At some point, this approach will still hit a threshold at which network congestion is perceived. Again, the ssthresh
value is set to 1/2 the value of the cwnd
at which congestion was experienced, but only when timeouts or packet loss is detected.
When 3 duplicate ACKs are received, congestion avoidance sets the ssthresh
to 1/2 the cwnd
value, but also adds 3 x MSS to the value. This is seen as reflecting the perception that the network is less likely the culprit of failure, considering the receiver is still ACK-ing packets. In this condition, the fast-recovery state is entered.
Fast Recovery
Fast recovery increases the cwnd
value by 1 MSS for every duplicate ACK received for the segment that caused entry into this state. When the ACK for the next segment finally arrives, the cwnd
is decremented and the congestion control state is once again entered.
Fast Re-Transmit
Fast recovery is an “optional” part of TCP’s congestion control system. Per RFC5681, fast retransmit undergoes three stages, described below:
- The fast retransmit algorithm uses the arrival of 3 duplicate ACKs … as an indication that a segment has been lost.

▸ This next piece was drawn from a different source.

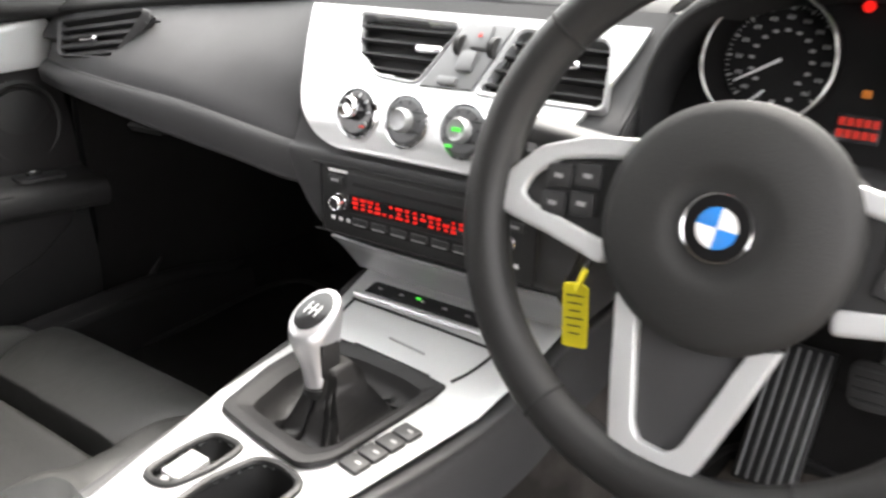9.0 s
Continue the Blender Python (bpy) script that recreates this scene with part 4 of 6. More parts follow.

- After receiving 3 duplicate ACKs, TCP performs a retransmission of what appears to be the missing segment, without waiting for the retransmission timer to expire
- After the fast retransmit algorithm sends what appears to be the missing segment, the “fast recovery” algorithm governs the transmission of new data until a non-duplicate ACK arrives.
Note: Fast Recovery is recommended but not required. when implemented, it is considered part of the Fast Recovery state.
Discussion
Congestion avoidance protocols are essential for supporting TCP’s reliable data transmission services. A combination of cwnd
and rwnd
variables, ACKs, and timeouts allow TCP to accurately perceive shifts in network conditions and act accordingly. This works to avoid receiver buffer overflow and also to ensure TCP utilizes the maximum available bandwidth a network offers at a particular time. The TCP congestion Control Algorithm attacks this in several ways, each enacted by, and resulting in, different levels of severity with respect to transmission rates.